• _Goal_
Copy all the data exactly, except the pictures.

* * * *

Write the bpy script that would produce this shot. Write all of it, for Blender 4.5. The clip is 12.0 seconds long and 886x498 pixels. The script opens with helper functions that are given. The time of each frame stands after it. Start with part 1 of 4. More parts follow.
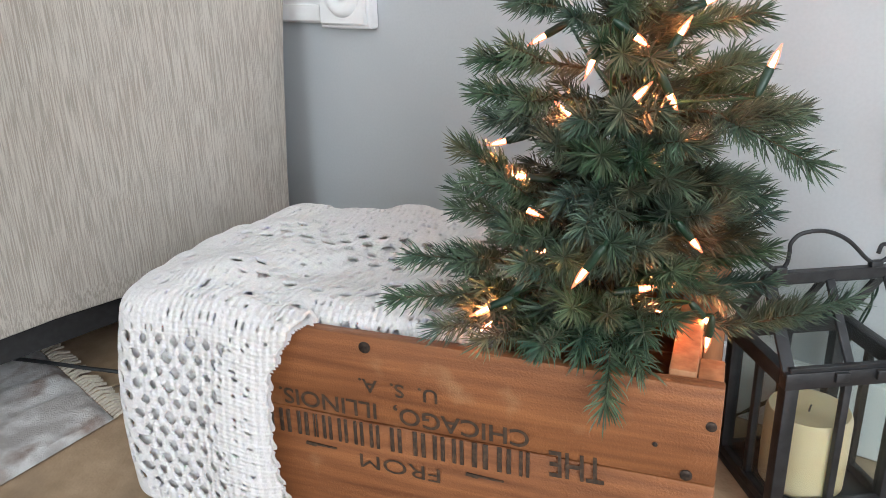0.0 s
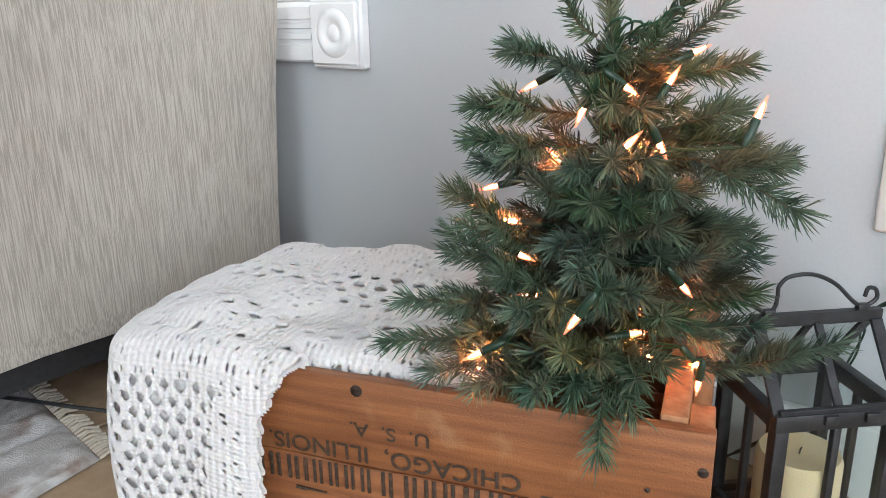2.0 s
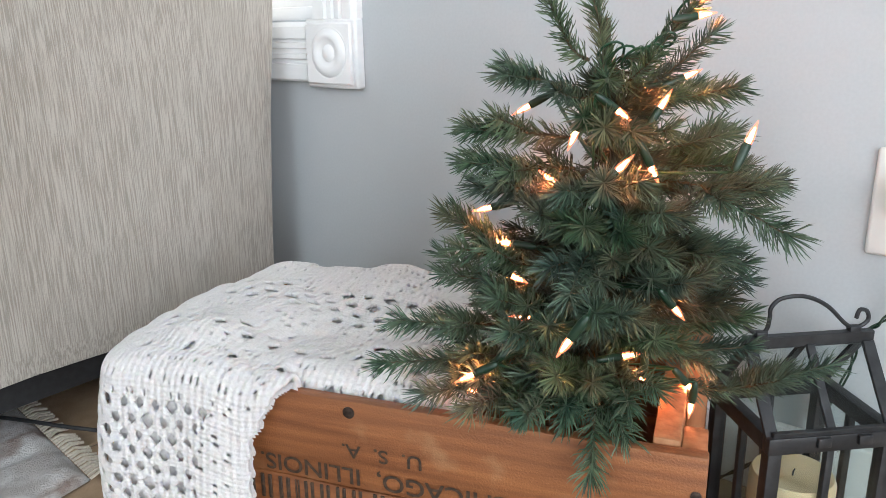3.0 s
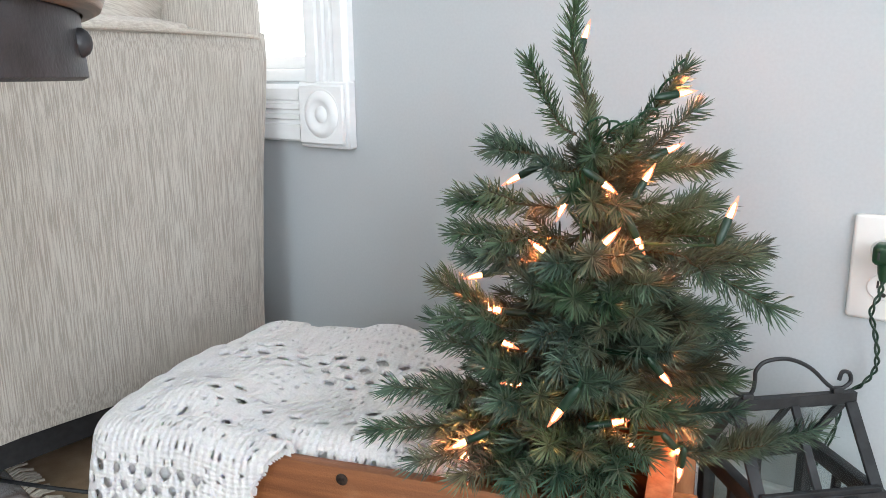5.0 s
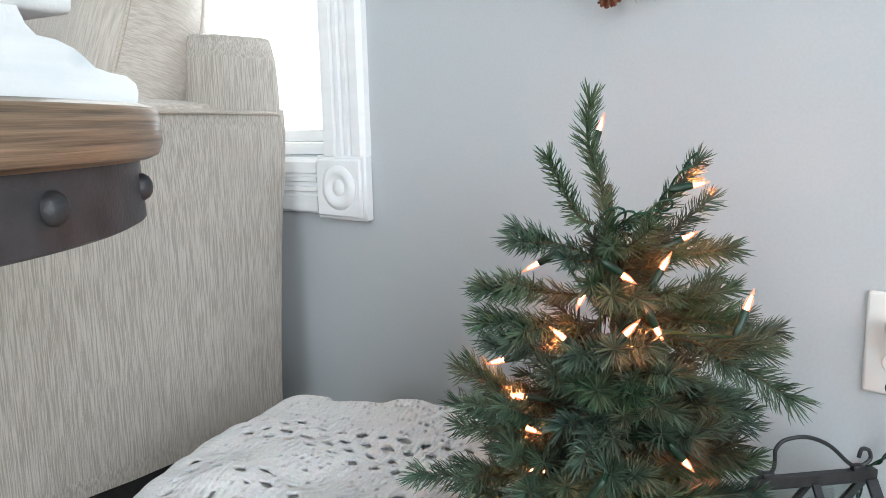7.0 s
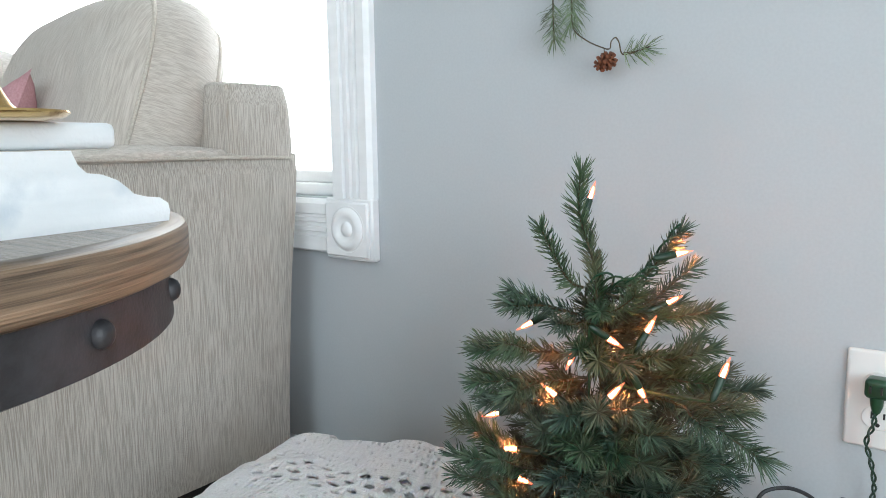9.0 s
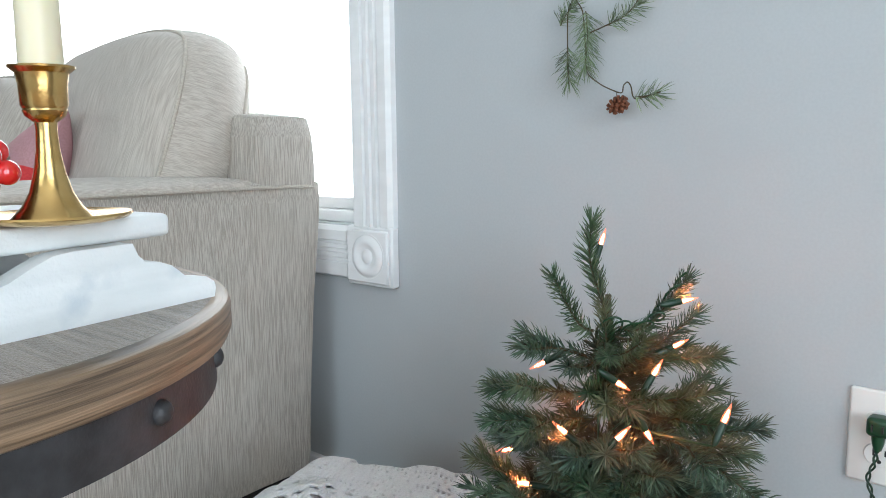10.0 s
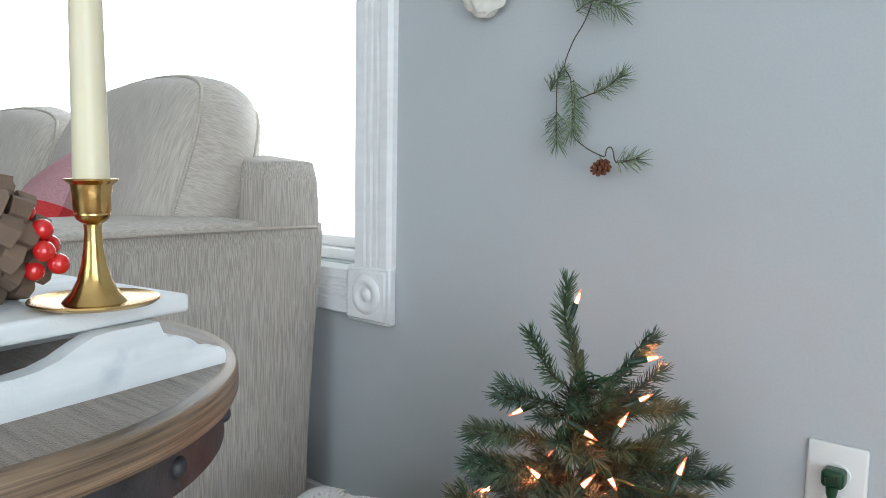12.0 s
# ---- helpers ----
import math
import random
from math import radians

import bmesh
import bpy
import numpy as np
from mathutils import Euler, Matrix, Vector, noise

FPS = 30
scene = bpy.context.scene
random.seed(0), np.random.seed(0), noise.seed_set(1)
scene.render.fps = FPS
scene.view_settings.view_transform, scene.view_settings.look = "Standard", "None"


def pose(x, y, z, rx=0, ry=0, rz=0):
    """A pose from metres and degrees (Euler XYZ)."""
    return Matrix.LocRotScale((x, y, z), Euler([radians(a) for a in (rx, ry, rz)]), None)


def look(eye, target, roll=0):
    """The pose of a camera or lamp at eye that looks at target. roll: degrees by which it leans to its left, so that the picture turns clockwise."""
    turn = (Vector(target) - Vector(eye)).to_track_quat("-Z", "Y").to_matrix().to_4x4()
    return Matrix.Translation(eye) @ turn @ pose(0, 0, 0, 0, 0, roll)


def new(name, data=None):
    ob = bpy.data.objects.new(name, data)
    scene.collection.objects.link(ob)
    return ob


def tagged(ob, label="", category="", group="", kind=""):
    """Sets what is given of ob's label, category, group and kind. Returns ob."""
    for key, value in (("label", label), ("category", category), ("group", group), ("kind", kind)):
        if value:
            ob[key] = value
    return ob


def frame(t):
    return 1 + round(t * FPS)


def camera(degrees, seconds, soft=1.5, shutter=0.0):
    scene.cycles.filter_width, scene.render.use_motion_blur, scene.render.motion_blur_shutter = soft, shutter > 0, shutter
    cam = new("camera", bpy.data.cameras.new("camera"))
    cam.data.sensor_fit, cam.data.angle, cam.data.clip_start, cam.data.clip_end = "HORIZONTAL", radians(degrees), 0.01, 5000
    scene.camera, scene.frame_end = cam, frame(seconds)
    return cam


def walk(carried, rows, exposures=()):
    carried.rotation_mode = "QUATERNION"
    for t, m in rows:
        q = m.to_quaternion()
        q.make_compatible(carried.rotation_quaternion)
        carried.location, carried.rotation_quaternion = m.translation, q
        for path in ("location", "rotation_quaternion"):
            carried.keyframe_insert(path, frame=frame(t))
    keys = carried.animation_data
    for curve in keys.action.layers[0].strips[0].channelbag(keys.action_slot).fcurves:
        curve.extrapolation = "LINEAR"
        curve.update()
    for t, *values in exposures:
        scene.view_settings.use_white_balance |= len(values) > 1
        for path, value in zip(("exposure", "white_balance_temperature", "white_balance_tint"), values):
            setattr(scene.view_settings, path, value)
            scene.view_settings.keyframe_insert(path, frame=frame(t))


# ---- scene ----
cam = camera(60.5, 12.0, soft=0.9)
PATH = [
    (0, (0.131, 0.309, 0.539), (-1.074, 1.755, -0.136), -1.7),
    (0.5, (0.13, 0.308, 0.544), (-1.075, 1.768, -0.103), -1.5),
    (1, (0.13, 0.307, 0.544), (-1.073, 1.777, -0.083), -1.4),
    (1.5, (0.13, 0.307, 0.547), (-1.069, 1.784, -0.068), -1.3),
    (2, (0.129, 0.307, 0.551), (-1.068, 1.793, -0.048), -1.2),
    (2.5, (0.128, 0.307, 0.553), (-1.067, 1.803, -0.023), -1.0),
    (3, (0.13, 0.308, 0.556), (-1.063, 1.813, -0.003), -0.9),
    (5, (0.133, 0.297, 0.58), (-1.05, 1.847, 0.134), -0.7),
    (5.5, (0.135, 0.297, 0.59), (-1.049, 1.855, 0.174), -0.8),
    (6, (0.135, 0.292, 0.6), (-1.049, 1.858, 0.216), -0.7),
    (6.5, (0.131, 0.287, 0.61), (-1.067, 1.847, 0.254), -1.2),
    (7, (0.13, 0.279, 0.621), (-1.08, 1.837, 0.296), -1.4),
    (7.5, (0.138, 0.275, 0.633), (-1.077, 1.836, 0.337), -1.3),
    (9.5, (0.172, 0.24, 0.693), (-1.073, 1.78, 0.409), -0.6),
    (10, (0.185, 0.225, 0.718), (-1.083, 1.748, 0.445), -0.6),
    (10.5, (0.202, 0.211, 0.736), (-1.08, 1.724, 0.478), -0.4),
    (11, (0.219, 0.196, 0.746), (-1.071, 1.704, 0.5), 0.4),
    (11.5, (0.233, 0.187, 0.755), (-1.053, 1.7, 0.519), 0.9),
    (12, (0.243, 0.182, 0.768), (-1.038, 1.702, 0.547), 1.0),
]
EXPOSURES = [(0, 0.32, 6280, 9.5), (3, 0.32, 6230, 9), (5.5, 0.33, 6170, 8), (7.5, 0.08, 6070, 6), (9.5, -0.04, 5970, 5), (10.5, -0.22, 5930, 5), (12, -0.38, 5930, 5)]
walk(cam, [(t, look(eye, target, roll)) for t, eye, target, roll in PATH], EXPOSURES)

# ---- world and daylight ----
world = bpy.data.worlds.new("world")
scene.world = world
world.use_nodes = True
wn = world.node_tree
sky = wn.nodes.new("ShaderNodeTexSky")
sky.sky_type = "NISHITA"
sky.sun_disc = False
sky.sun_elevation, sky.sun_rotation = radians(35), radians(80)
wn.links.new(sky.outputs[0], wn.nodes["Background"].inputs[0])
wn.nodes["Background"].inputs[1].default_value = 0.10


def window_lamp(name, size_x, size_y, watts, colour, m):
    la = bpy.data.lights.new(name, "AREA")
    la.shape, la.size, la.size_y, la.energy, la.color = "RECTANGLE", size_x, size_y, watts, colour
    ob = new(name, la)
    ob.matrix_world = m
    return ob


# the sky's light through the patio door in the east wall and the window in the south wall
window_lamp("daylight_east", 2.0, 2.0, 74, (0.96, 0.985, 1.0), look((2.15, -0.75, 1.15), (0.0, -0.75, 1.15)))
window_lamp("daylight_south", 1.6, 1.3, 32, (0.90, 0.96, 1.0), look((0.3, -2.55, 1.5), (0.3, 0.0, 1.3)))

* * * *

• _Expected answer_
Write the bpy script that would produce this shot. Write all of it, for Blender 4.5. The clip is 12.0 seconds long and 886x498 pixels. The script opens with helper functions that are given. The time of each frame stands after it. Start with part 1 of 4. More parts follow.
0.0 s
2.0 s
3.0 s
5.0 s
7.0 s
9.0 s
10.0 s
12.0 s
# ---- helpers ----
import math
import random
from math import radians

import bmesh
import bpy
import numpy as np
from mathutils import Euler, Matrix, Vector, noise

FPS = 30
scene = bpy.context.scene
random.seed(0), np.random.seed(0), noise.seed_set(1)
scene.render.fps = FPS
scene.view_settings.view_transform, scene.view_settings.look = "Standard", "None"


def pose(x, y, z, rx=0, ry=0, rz=0):
    """A pose from metres and degrees (Euler XYZ)."""
    return Matrix.LocRotScale((x, y, z), Euler([radians(a) for a in (rx, ry, rz)]), None)


def look(eye, target, roll=0):
    """The pose of a camera or lamp at eye that looks at target. roll: degrees by which it leans to its left, so that the picture turns clockwise."""
    turn = (Vector(target) - Vector(eye)).to_track_quat("-Z", "Y").to_matrix().to_4x4()
    return Matrix.Translation(eye) @ turn @ pose(0, 0, 0, 0, 0, roll)


def new(name, data=None):
    ob = bpy.data.objects.new(name, data)
    scene.collection.objects.link(ob)
    return ob


def tagged(ob, label="", category="", group="", kind=""):
    """Sets what is given of ob's label, category, group and kind. Returns ob."""
    for key, value in (("label", label), ("category", category), ("group", group), ("kind", kind)):
        if value:
            ob[key] = value
    return ob


def frame(t):
    return 1 + round(t * FPS)


def camera(degrees, seconds, soft=1.5, shutter=0.0):
    scene.cycles.filter_width, scene.render.use_motion_blur, scene.render.motion_blur_shutter = soft, shutter > 0, shutter
    cam = new("camera", bpy.data.cameras.new("camera"))
    cam.data.sensor_fit, cam.data.angle, cam.data.clip_start, cam.data.clip_end = "HORIZONTAL", radians(degrees), 0.01, 5000
    scene.camera, scene.frame_end = cam, frame(seconds)
    return cam


def walk(carried, rows, exposures=()):
    carried.rotation_mode = "QUATERNION"
    for t, m in rows:
        q = m.to_quaternion()
        q.make_compatible(carried.rotation_quaternion)
        carried.location, carried.rotation_quaternion = m.translation, q
        for path in ("location", "rotation_quaternion"):
            carried.keyframe_insert(path, frame=frame(t))
    keys = carried.animation_data
    for curve in keys.action.layers[0].strips[0].channelbag(keys.action_slot).fcurves:
        curve.extrapolation = "LINEAR"
        curve.update()
    for t, *values in exposures:
        scene.view_settings.use_white_balance |= len(values) > 1
        for path, value in zip(("exposure", "white_balance_temperature", "white_balance_tint"), values):
            setattr(scene.view_settings, path, value)
            scene.view_settings.keyframe_insert(path, frame=frame(t))


# ---- scene ----
cam = camera(60.5, 12.0, soft=0.9)
PATH = [
    (0, (0.131, 0.309, 0.539), (-1.074, 1.755, -0.136), -1.7),
    (0.5, (0.13, 0.308, 0.544), (-1.075, 1.768, -0.103), -1.5),
    (1, (0.13, 0.307, 0.544), (-1.073, 1.777, -0.083), -1.4),
    (1.5, (0.13, 0.307, 0.547), (-1.069, 1.784, -0.068), -1.3),
    (2, (0.129, 0.307, 0.551), (-1.068, 1.793, -0.048), -1.2),
    (2.5, (0.128, 0.307, 0.553), (-1.067, 1.803, -0.023), -1.0),
    (3, (0.13, 0.308, 0.556), (-1.063, 1.813, -0.003), -0.9),
    (5, (0.133, 0.297, 0.58), (-1.05, 1.847, 0.134), -0.7),
    (5.5, (0.135, 0.297, 0.59), (-1.049, 1.855, 0.174), -0.8),
    (6, (0.135, 0.292, 0.6), (-1.049, 1.858, 0.216), -0.7),
    (6.5, (0.131, 0.287, 0.61), (-1.067, 1.847, 0.254), -1.2),
    (7, (0.13, 0.279, 0.621), (-1.08, 1.837, 0.296), -1.4),
    (7.5, (0.138, 0.275, 0.633), (-1.077, 1.836, 0.337), -1.3),
    (9.5, (0.172, 0.24, 0.693), (-1.073, 1.78, 0.409), -0.6),
    (10, (0.185, 0.225, 0.718), (-1.083, 1.748, 0.445), -0.6),
    (10.5, (0.202, 0.211, 0.736), (-1.08, 1.724, 0.478), -0.4),
    (11, (0.219, 0.196, 0.746), (-1.071, 1.704, 0.5), 0.4),
    (11.5, (0.233, 0.187, 0.755), (-1.053, 1.7, 0.519), 0.9),
    (12, (0.243, 0.182, 0.768), (-1.038, 1.702, 0.547), 1.0),
]
EXPOSURES = [(0, 0.32, 6280, 9.5), (3, 0.32, 6230, 9), (5.5, 0.33, 6170, 8), (7.5, 0.08, 6070, 6), (9.5, -0.04, 5970, 5), (10.5, -0.22, 5930, 5), (12, -0.38, 5930, 5)]
walk(cam, [(t, look(eye, target, roll)) for t, eye, target, roll in PATH], EXPOSURES)

# ---- world and daylight ----
world = bpy.data.worlds.new("world")
scene.world = world
world.use_nodes = True
wn = world.node_tree
sky = wn.nodes.new("ShaderNodeTexSky")
sky.sky_type = "NISHITA"
sky.sun_disc = False
sky.sun_elevation, sky.sun_rotation = radians(35), radians(80)
wn.links.new(sky.outputs[0], wn.nodes["Background"].inputs[0])
wn.nodes["Background"].inputs[1].default_value = 0.10


def window_lamp(name, size_x, size_y, watts, colour, m):
    la = bpy.data.lights.new(name, "AREA")
    la.shape, la.size, la.size_y, la.energy, la.color = "RECTANGLE", size_x, size_y, watts, colour
    ob = new(name, la)
    ob.matrix_world = m
    return ob


# the sky's light through the patio door in the east wall and the window in the south wall
window_lamp("daylight_east", 2.0, 2.0, 74, (0.96, 0.985, 1.0), look((2.15, -0.75, 1.15), (0.0, -0.75, 1.15)))
window_lamp("daylight_south", 1.6, 1.3, 32, (0.90, 0.96, 1.0), look((0.3, -2.55, 1.5), (0.3, 0.0, 1.3)))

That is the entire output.